__Required work__:
Include the line with "SAND, GRIT, DRY" and every line before it in the entries below, echoed exactly, but not the pictures.

__Input material__:
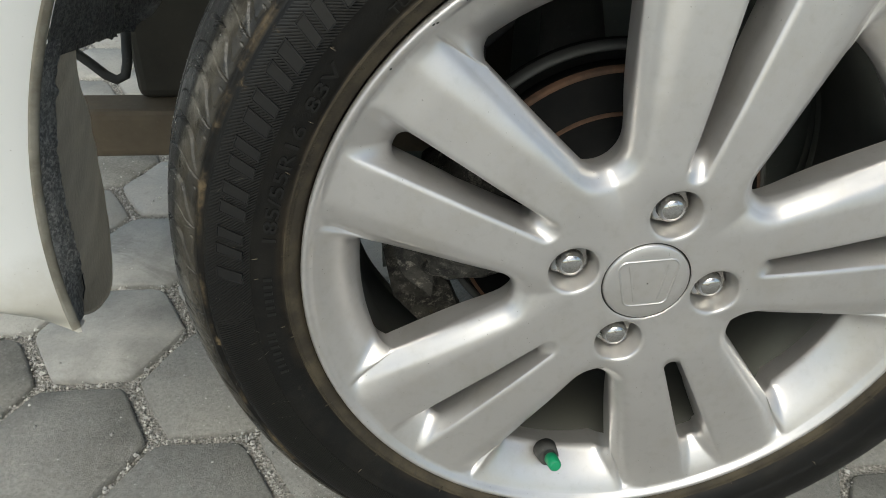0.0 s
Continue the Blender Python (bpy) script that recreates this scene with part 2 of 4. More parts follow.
SILVER, BARREL, CHROME = silver(), barrel_metal(), chrome()
RUBBER, BEAD, LETTER, DARK = rubber(), bead_rubber(), letter_rubber(), dark_rubber()
WHITE, PALE, CAST = white_paint(), pale_rubber(), cast_iron()
FELT = felt("black_fibre_liner", (0.085, 0.082, 0.072), (0.36, 0.35, 0.31))
FIBRE = felt("grey_fibre_strip", (0.19, 0.19, 0.18), (0.66, 0.655, 0.62))
EDGE = plastic("dirty_cream_edge", (0.50, 0.48, 0.41), (0.30, 0.275, 0.22), 0.55, 40, 0.2)
DARKBOX = plastic("dark_dusty_steel", (0.072, 0.065, 0.050), (0.045, 0.041, 0.032), 0.7, 10, 0.2)
BROWN = plastic("dusty_brown_plastic", (0.20, 0.168, 0.115), (0.12, 0.10, 0.070), 0.55, 30, 0.6, 1.0)
OLIVE = plastic("dusty_olive_panel", (0.52, 0.498, 0.395), (0.41, 0.39, 0.305), 0.75, 12, 0.1)
BLACK = plastic("black_plastic", (0.042, 0.043, 0.042), (0.07, 0.069, 0.064), 0.65, 16, 0.2)
GREY = plastic("grey_plastic", (0.095, 0.099, 0.098), (0.070, 0.071, 0.068), 0.6, 16, 0.2)
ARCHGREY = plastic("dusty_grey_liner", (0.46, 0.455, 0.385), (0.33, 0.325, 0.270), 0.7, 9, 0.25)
# darker grey for the same arch liner, standing for its shaded part
LINERGREY = plastic("dusty_shaded_liner", (0.235, 0.25, 0.23), (0.175, 0.185, 0.168), 0.75, 9, 0.25)
PALECAST = plastic("pale_cast_alloy", (0.23, 0.23, 0.22), (0.12, 0.118, 0.11), 0.6, 60, 0.5)
NIB = plastic("pale_rubber_nib", (0.17, 0.145, 0.105), (0.10, 0.085, 0.065), 0.8, 60, 0.2)
SCUFFED = plastic("pale_scuffed_rubber", (0.15, 0.14, 0.12), (0.10, 0.092, 0.08), 0.7, 60, 0.2)
BEAM = plastic("brown_dusty_steel", (0.195, 0.155, 0.105), (0.130, 0.102, 0.070), 0.7, 14, 0.3)
GREEN = plastic("green_plastic", (0.015, 0.30, 0.13), (0.02, 0.24, 0.11), 0.45, 60, 0.1)
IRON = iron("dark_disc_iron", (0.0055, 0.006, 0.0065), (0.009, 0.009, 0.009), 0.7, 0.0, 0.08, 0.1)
RUST = iron("rusty_iron", (0.12, 0.066, 0.04), (0.06, 0.036, 0.025), 0.85, 0.1)
# near black for underseal, and for shade coloured into the nut holes
SHADE = plastic("black_underseal_and_shade", (0.014, 0.0145, 0.015), (0.024, 0.024, 0.023), 0.7, 20, 0.3)
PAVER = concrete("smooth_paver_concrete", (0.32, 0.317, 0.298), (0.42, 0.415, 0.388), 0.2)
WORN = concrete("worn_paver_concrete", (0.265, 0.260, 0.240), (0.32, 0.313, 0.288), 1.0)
SAND, GRIT, DRY = sand(), grain_stone(), dry_blade()

# ---------------------------------------------------------------- helpers


def mesh_of(verts, faces, name="mesh", smooth=True):
    me = bpy.data.meshes.new(name)
    me.from_pydata([tuple(map(float, v)) for v in verts], [], [tuple(map(int, f)) for f in faces])
    if smooth:
        me.polygons.foreach_set("use_smooth", [True] * len(me.polygons))
    me.update()
    return me


def part(name, me, material, parent, label=""):
    """One mesh object under a thing or a part. Takes a mesh or a bmesh."""
    if isinstance(me, bmesh.types.BMesh):
        bm, me = me, bpy.data.meshes.new(name)
        bmesh.ops.recalc_face_normals(bm, faces=bm.faces)
        bm.to_mesh(me)
        bm.free()
    me.name = name
    for m in material if isinstance(material, (list, tuple)) else [material]:
        me.materials.append(m)
    ob = new(name, me)
    ob.parent = parent
    return tagged(ob, label)


def grid_faces(rows, cols, closed=False):
    """Quads of a rows x cols sheet of vertices; closed: the columns run round."""
    i, j = np.meshgrid(np.arange(rows - 1), np.arange(cols if closed else cols - 1), indexing="ij")
    i, j = i.ravel(), j.ravel()
    k = (j + 1) % cols
    return np.stack([i * cols + j, i * cols + k, (i + 1) * cols + k, (i + 1) * cols + j], 1)


def sheet(fn, us, vs, thick=0.0):
    """A curved panel fn(u, v) -> (x, y, z); thick: metres along its normal, with closed edges."""
    bm = bmesh.new()
    vv = [[bm.verts.new(fn(u, v)) for v in vs] for u in us]
    for a in range(len(us) - 1):
        for b in range(len(vs) - 1):
            f = bm.faces.new((vv[a][b], vv[a][b + 1], vv[a + 1][b + 1], vv[a + 1][b]))
            f.smooth = True
    if thick:
        bmesh.ops.solidify(bm, geom=bm.faces[:], thickness=thick)
        for f in bm.faces:
            f.smooth = True
    return bm


def box(lo, hi, bevel=0.003, segments=2):
    bm = bmesh.new()
    bmesh.ops.create_cube(bm, size=1)
    for v in bm.verts:
        v.co = Vector([lo[i] + (hi[i] - lo[i]) * (v.co[i] + 0.5) for i in range(3)])
    if bevel:
        bmesh.ops.bevel(bm, geom=bm.edges[:], offset=bevel, segments=segments, profile=0.5, affect="EDGES")
    return bm


def tube(points, radius, sides=10, cap=True):
    """A round bar along points; radius: a number or one for each point."""
    bm = bmesh.new()
    pts = [Vector(p) for p in points]
    rings = []
    for i, p in enumerate(pts):
        d = (pts[min(i + 1, len(pts) - 1)] - pts[max(i - 1, 0)]).normalized()
        a = d.orthogonal().normalized() if i == 0 else (rings[-1][1] - d * rings[-1][1].dot(d)).normalized()
        b = d.cross(a)
        r = radius[i] if isinstance(radius, (list, tuple)) else radius
        rings.append(([bm.verts.new(p + r * (math.cos(t) * a + math.sin(t) * b))
                       for t in np.linspace(0, 2 * np.pi, sides, endpoint=False)], a))
    for (r0, _), (r1, _) in zip(rings, rings[1:]):
        for k in range(sides):
            bm.faces.new((r0[k], r0[(k + 1) % sides], r1[(k + 1) % sides], r1[k])).smooth = True
    if cap:
        bm.faces.new(rings[0][0])
        bm.faces.new(rings[-1][0])
    return bm


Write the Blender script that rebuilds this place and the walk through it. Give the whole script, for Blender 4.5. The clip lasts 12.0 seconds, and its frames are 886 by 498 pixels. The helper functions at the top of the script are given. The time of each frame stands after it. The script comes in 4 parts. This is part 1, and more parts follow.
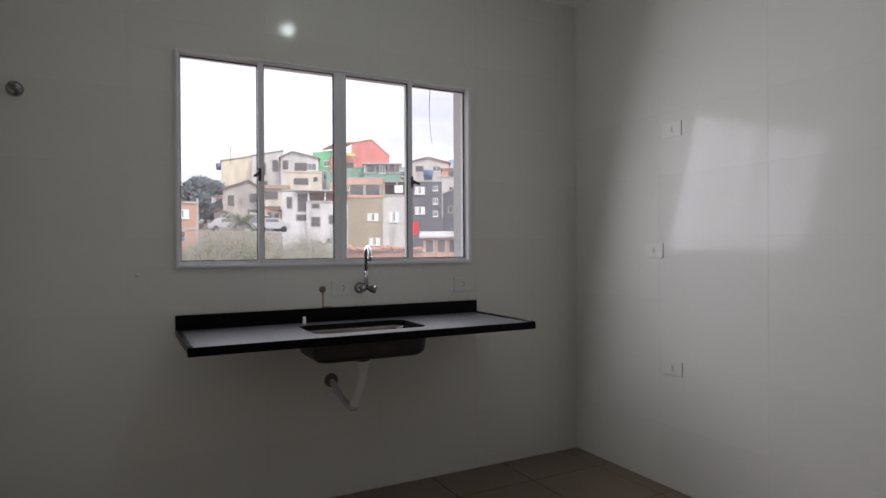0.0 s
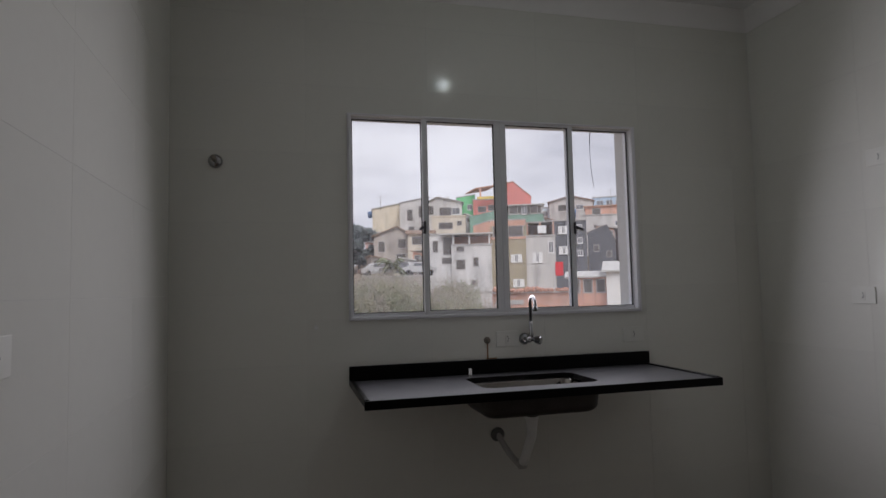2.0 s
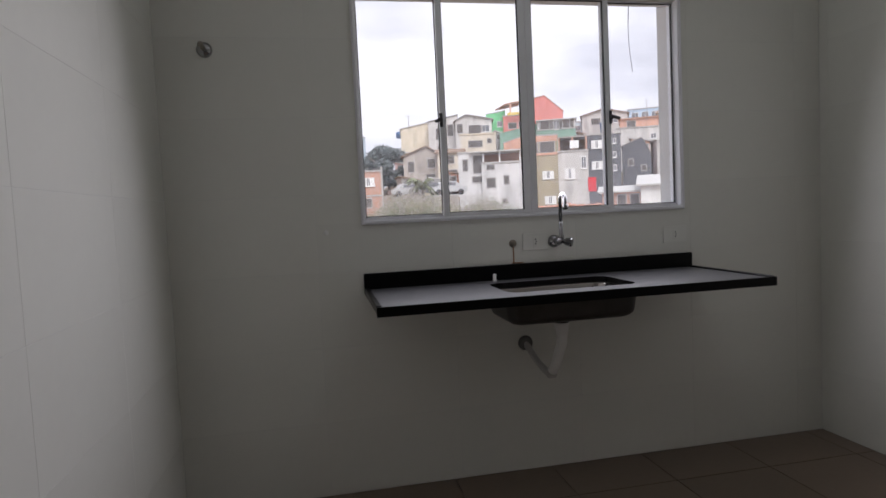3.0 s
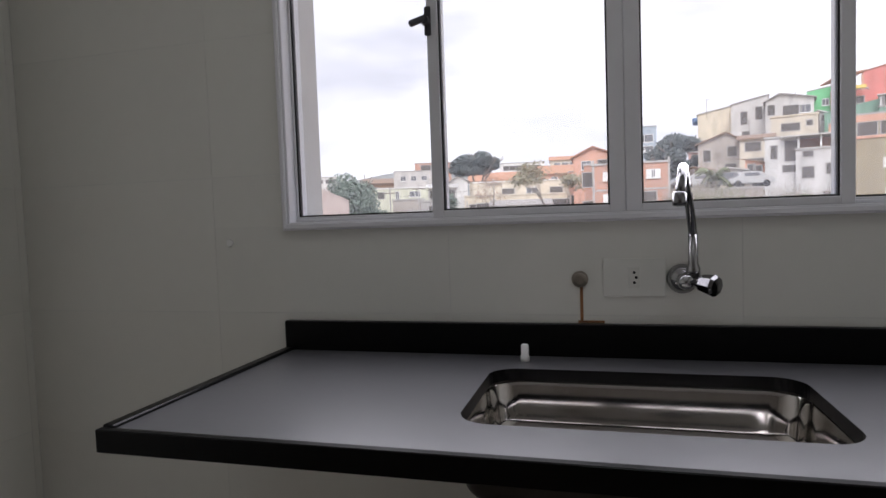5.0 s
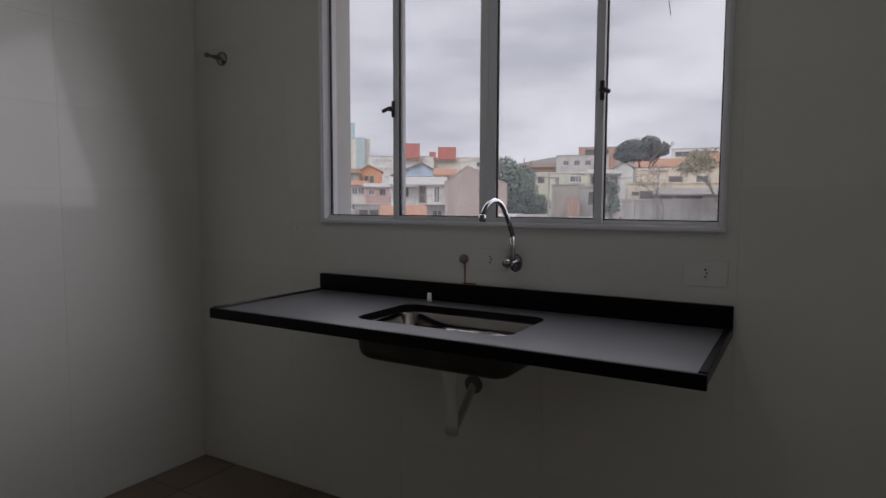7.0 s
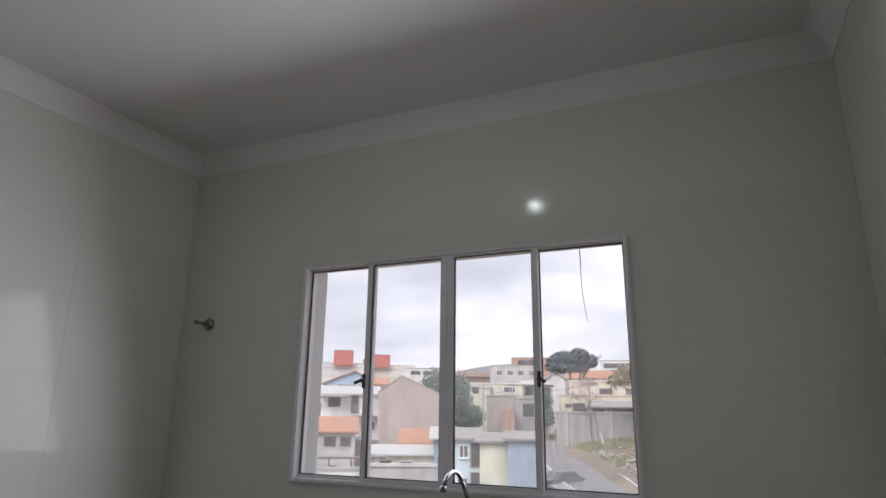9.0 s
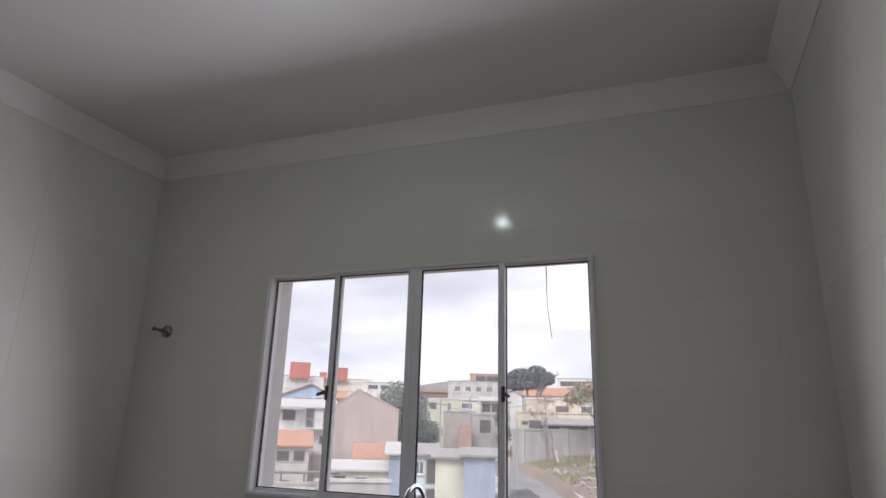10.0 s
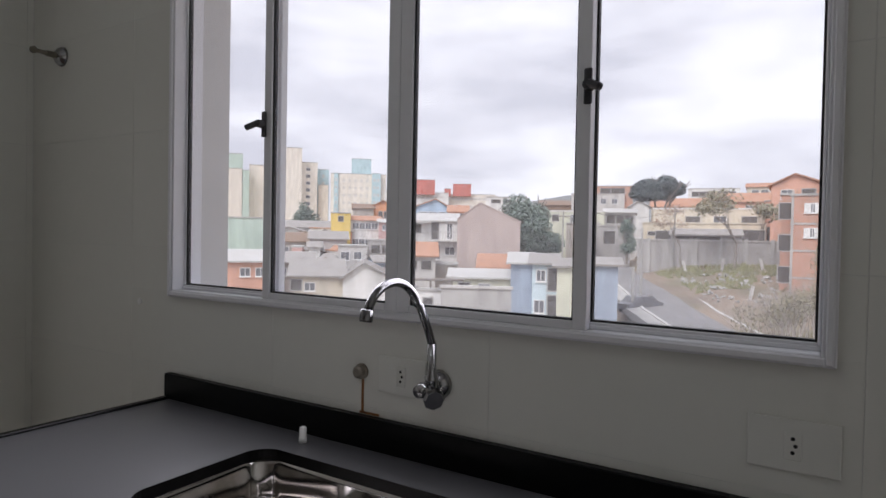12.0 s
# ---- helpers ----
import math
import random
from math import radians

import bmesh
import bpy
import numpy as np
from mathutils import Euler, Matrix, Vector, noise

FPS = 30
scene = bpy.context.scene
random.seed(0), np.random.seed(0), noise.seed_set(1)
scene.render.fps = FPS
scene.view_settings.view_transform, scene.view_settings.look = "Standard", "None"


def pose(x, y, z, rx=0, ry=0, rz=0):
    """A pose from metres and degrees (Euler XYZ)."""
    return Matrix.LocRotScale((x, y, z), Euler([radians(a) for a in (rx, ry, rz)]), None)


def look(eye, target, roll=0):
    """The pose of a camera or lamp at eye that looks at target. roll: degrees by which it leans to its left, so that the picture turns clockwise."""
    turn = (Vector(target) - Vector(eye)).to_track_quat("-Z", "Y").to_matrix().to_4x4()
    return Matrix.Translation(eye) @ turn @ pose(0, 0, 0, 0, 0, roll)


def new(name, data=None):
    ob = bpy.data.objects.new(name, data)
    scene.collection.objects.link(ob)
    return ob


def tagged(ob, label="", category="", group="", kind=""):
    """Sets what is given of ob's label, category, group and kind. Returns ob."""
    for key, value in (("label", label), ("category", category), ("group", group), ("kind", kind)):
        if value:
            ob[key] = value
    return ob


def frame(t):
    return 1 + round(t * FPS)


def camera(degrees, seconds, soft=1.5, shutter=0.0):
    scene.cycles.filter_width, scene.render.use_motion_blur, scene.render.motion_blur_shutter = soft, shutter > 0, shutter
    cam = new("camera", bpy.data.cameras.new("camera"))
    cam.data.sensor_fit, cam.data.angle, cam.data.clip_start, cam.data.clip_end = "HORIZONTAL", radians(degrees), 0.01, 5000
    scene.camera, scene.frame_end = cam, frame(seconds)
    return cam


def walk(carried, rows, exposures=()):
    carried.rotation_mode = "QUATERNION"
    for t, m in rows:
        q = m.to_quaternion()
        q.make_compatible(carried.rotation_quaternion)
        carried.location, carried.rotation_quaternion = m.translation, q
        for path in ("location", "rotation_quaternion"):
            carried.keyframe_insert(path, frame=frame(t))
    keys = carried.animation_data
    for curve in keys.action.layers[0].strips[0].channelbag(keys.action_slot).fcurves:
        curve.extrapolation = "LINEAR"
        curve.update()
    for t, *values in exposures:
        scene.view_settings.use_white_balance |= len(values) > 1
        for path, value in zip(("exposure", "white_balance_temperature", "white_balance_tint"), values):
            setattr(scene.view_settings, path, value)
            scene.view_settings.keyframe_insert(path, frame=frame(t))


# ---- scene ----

# camera and walk
cam = camera(72.21, 12.0)
EXPOSURES = [(0, 0.75, 6280, 17), (0.5, 0.27, 6280, 17), (1, 0.0, 6280, 17), (1.5, 0.08, 6280, 17), (2, 0.1, 6280, 17), (2.5, 0.5, 6280, 17), (4.5, 0.70, 6280, 17), (5.5, 0.68, 6280, 17), (6.1, 0.2, 6280, 17), (6.5, -0.25, 6280, 17), (8.5, 0.48, 6280, 17), (9.5, 0.46, 6280, 17), (10.2, 0.62, 6280, 17), (11, 0.68, 6280, 17), (12, 0.43, 6280, 17)]
PATH = [
    (0, (-0.965, -2.906, 1.234), (-0.027, -1.140, 1.227), -0.3),
    (0.5, (-0.986, -2.857, 1.305), (-0.025, -1.121, 1.560), -0.8),
    (1, (-0.977, -2.863, 1.339), (-0.012, -1.150, 1.703), -1.4),
    (1.5, (-1.019, -2.821, 1.318), (-0.312, -0.990, 1.698), -1.7),
    (2, (-1.033, -2.811, 1.277), (-0.530, -0.880, 1.411), -1.3),
    (2.5, (-1.013, -2.774, 1.187), (-0.590, -0.823, 1.066), -2.0),
    (4.5, (-0.312, -1.470, 1.186), (-0.076, 0.514, 1.075), -1.9),
    (5, (-0.034, -1.256, 1.166), (-0.561, 0.670, 1.058), -2.0),
    (5.5, (0.254, -1.345, 1.146), (-0.605, 0.456, 1.012), -1.1),
    (6, (0.565, -1.498, 1.163), (-0.538, 0.165, 1.024), -0.6),
    (6.5, (0.822, -1.691, 1.187), (-0.237, -0.003, 1.014), -0.2),
    (8.5, (1.017, -2.310, 1.412), (0.146, -0.529, 1.674), 0.3),
    (9, (1.032, -2.328, 1.451), (0.233, -0.569, 1.967), 0.7),
    (9.5, (1.032, -2.335, 1.475), (0.295, -0.590, 2.117), 1.2),
    (10, (1.010, -2.344, 1.444), (0.330, -0.550, 2.008), 1.6),
    (10.5, (0.964, -2.208, 1.367), (0.316, -0.325, 1.552), 1.4),
    (11, (0.912, -1.864, 1.317), (0.191, 0.001, 1.348), 1.8),
    (11.5, (0.813, -1.432, 1.281), (-0.121, 0.337, 1.280), 1.6),
    (12, (0.728, -1.005, 1.316), (-0.327, 0.694, 1.278), 1.1),
]
walk(cam, [(t, look(eye, target, roll)) for t, eye, target, roll in PATH], EXPOSURES)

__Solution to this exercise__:
0.0 s
Continue the Blender Python (bpy) script that recreates this scene with part 2 of 4. More parts follow.
SILVER, BARREL, CHROME = silver(), barrel_metal(), chrome()
RUBBER, BEAD, LETTER, DARK = rubber(), bead_rubber(), letter_rubber(), dark_rubber()
WHITE, PALE, CAST = white_paint(), pale_rubber(), cast_iron()
FELT = felt("black_fibre_liner", (0.085, 0.082, 0.072), (0.36, 0.35, 0.31))
FIBRE = felt("grey_fibre_strip", (0.19, 0.19, 0.18), (0.66, 0.655, 0.62))
EDGE = plastic("dirty_cream_edge", (0.50, 0.48, 0.41), (0.30, 0.275, 0.22), 0.55, 40, 0.2)
DARKBOX = plastic("dark_dusty_steel", (0.072, 0.065, 0.050), (0.045, 0.041, 0.032), 0.7, 10, 0.2)
BROWN = plastic("dusty_brown_plastic", (0.20, 0.168, 0.115), (0.12, 0.10, 0.070), 0.55, 30, 0.6, 1.0)
OLIVE = plastic("dusty_olive_panel", (0.52, 0.498, 0.395), (0.41, 0.39, 0.305), 0.75, 12, 0.1)
BLACK = plastic("black_plastic", (0.042, 0.043, 0.042), (0.07, 0.069, 0.064), 0.65, 16, 0.2)
GREY = plastic("grey_plastic", (0.095, 0.099, 0.098), (0.070, 0.071, 0.068), 0.6, 16, 0.2)
ARCHGREY = plastic("dusty_grey_liner", (0.46, 0.455, 0.385), (0.33, 0.325, 0.270), 0.7, 9, 0.25)
# darker grey for the same arch liner, standing for its shaded part
LINERGREY = plastic("dusty_shaded_liner", (0.235, 0.25, 0.23), (0.175, 0.185, 0.168), 0.75, 9, 0.25)
PALECAST = plastic("pale_cast_alloy", (0.23, 0.23, 0.22), (0.12, 0.118, 0.11), 0.6, 60, 0.5)
NIB = plastic("pale_rubber_nib", (0.17, 0.145, 0.105), (0.10, 0.085, 0.065), 0.8, 60, 0.2)
SCUFFED = plastic("pale_scuffed_rubber", (0.15, 0.14, 0.12), (0.10, 0.092, 0.08), 0.7, 60, 0.2)
BEAM = plastic("brown_dusty_steel", (0.195, 0.155, 0.105), (0.130, 0.102, 0.070), 0.7, 14, 0.3)
GREEN = plastic("green_plastic", (0.015, 0.30, 0.13), (0.02, 0.24, 0.11), 0.45, 60, 0.1)
IRON = iron("dark_disc_iron", (0.0055, 0.006, 0.0065), (0.009, 0.009, 0.009), 0.7, 0.0, 0.08, 0.1)
RUST = iron("rusty_iron", (0.12, 0.066, 0.04), (0.06, 0.036, 0.025), 0.85, 0.1)
# near black for underseal, and for shade coloured into the nut holes
SHADE = plastic("black_underseal_and_shade", (0.014, 0.0145, 0.015), (0.024, 0.024, 0.023), 0.7, 20, 0.3)
PAVER = concrete("smooth_paver_concrete", (0.32, 0.317, 0.298), (0.42, 0.415, 0.388), 0.2)
WORN = concrete("worn_paver_concrete", (0.265, 0.260, 0.240), (0.32, 0.313, 0.288), 1.0)
SAND, GRIT, DRY = sand(), grain_stone(), dry_blade()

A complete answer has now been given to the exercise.